→ **Entries shown**

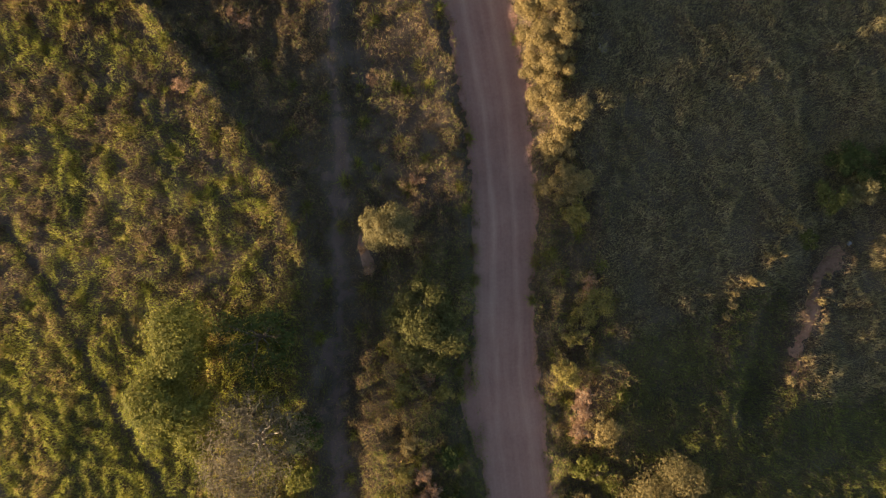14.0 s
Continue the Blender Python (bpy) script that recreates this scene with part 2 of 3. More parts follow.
lush = leaf_mat("lush_grass", [(0.25, (0.112, 0.124, 0.02)), (0.5, (0.228, 0.23, 0.04)), (0.72, (0.35, 0.315, 0.066)), (0.9, (0.42, 0.33, 0.12))], 0.45)
olive = leaf_mat("olive_grass", [(0.25, (0.092, 0.102, 0.022)), (0.5, (0.165, 0.168, 0.038)), (0.72, (0.26, 0.238, 0.066)), (0.9, (0.35, 0.27, 0.125))], 0.35)
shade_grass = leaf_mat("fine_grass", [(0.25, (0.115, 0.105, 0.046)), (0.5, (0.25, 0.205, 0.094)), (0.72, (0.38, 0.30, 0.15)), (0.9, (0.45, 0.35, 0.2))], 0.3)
dry = leaf_mat("dry_grass", [(0.25, (0.13, 0.10, 0.03)), (0.5, (0.27, 0.192, 0.07)), (0.72, (0.38, 0.26, 0.115)), (0.9, (0.42, 0.29, 0.16))], 0.5)
brown = leaf_mat("brown_grass", [(0.25, (0.085, 0.056, 0.032)), (0.5, (0.165, 0.112, 0.062)), (0.72, (0.27, 0.19, 0.105)), (0.9, (0.38, 0.275, 0.16))], 0.6)
weed = leaf_mat("weed_leaf", [(0.25, (0.06, 0.052, 0.032)), (0.5, (0.115, 0.09, 0.058)), (0.75, (0.20, 0.14, 0.092))], 1.5)


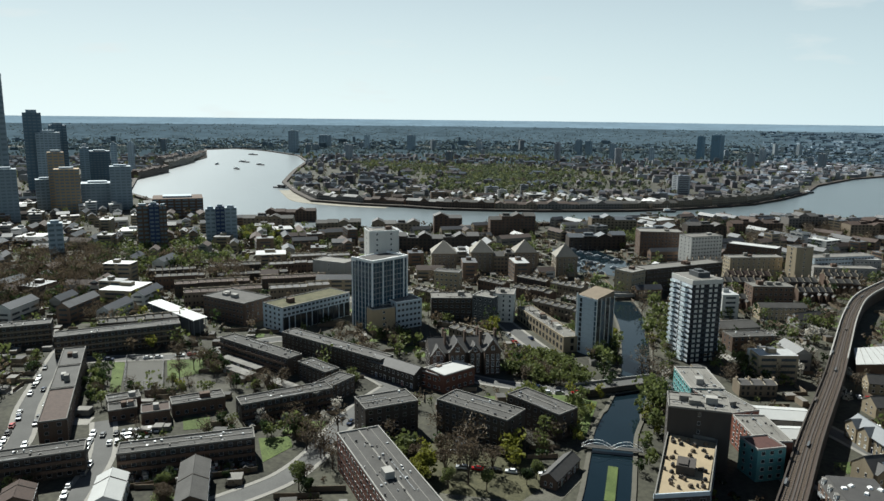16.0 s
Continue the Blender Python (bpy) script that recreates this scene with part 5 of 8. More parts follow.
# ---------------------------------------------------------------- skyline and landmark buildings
# skyline colours lifted towards blue-grey, haze mixed into the base colour
sky_blue = mat("hazed_blue_glass", (0.120, 0.220, 0.290), 0.35, 0.15, 0.02, 0.1, bump=0)
sky_grey = mat("hazed_grey_stone", (0.305, 0.365, 0.405), 0.7, 0.12, 0.02, 0.1, bump=0)
sky_dark = mat("hazed_dark_glass", (0.072, 0.122, 0.165), 0.4, 0.15, 0.02, 0.1, bump=0)
sky_white = mat("hazed_white_panel", (0.43, 0.49, 0.53), 0.7, 0.1, 0.02, 0.1, bump=0)
sky_band = mat("hazed_window_band", (0.15, 0.20, 0.235), 0.4, 0.15, 0.02, 0.1, bump=0)
bluesky = mat("bright_blue_panel", (0.030, 0.135, 0.27), 0.4, 0.12, 0.1, 1.0, bump=0)
tan_panel = mat("tan_panel", (0.42, 0.31, 0.19), 0.8, 0.12, 0.1, 1.0)
crane_blue, crane_red = paint("crane_blue", (0.030, 0.050, 0.145)), paint("crane_red", (0.45, 0.10, 0.06))


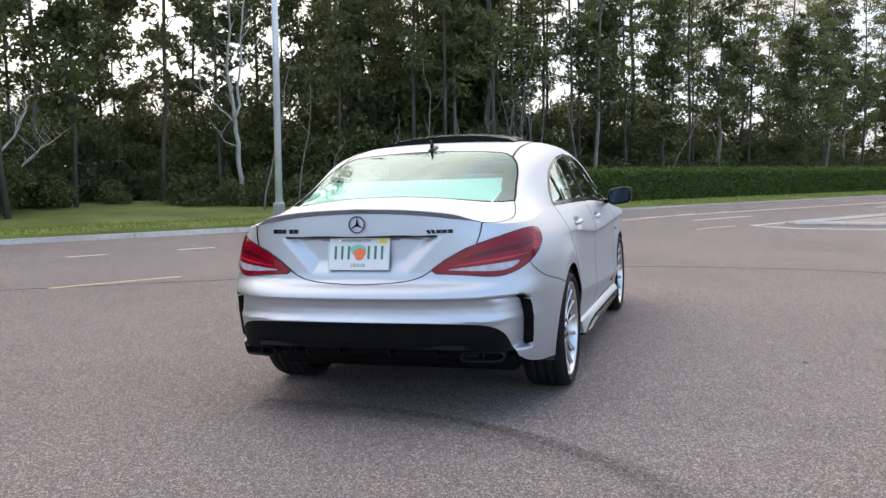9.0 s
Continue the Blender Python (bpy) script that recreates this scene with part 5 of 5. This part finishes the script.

→ **What to work on**
In the records above, find each line with the word "that" and copy it.

→ **Correct answer**
Continue the Blender Python (bpy) script that recreates this scene with part 2 of 3. More parts follow.
Continue the Blender Python (bpy) script that recreates this scene with part 5 of 8. More parts follow.
Continue the Blender Python (bpy) script that recreates this scene with part 5 of 5. This part finishes the script.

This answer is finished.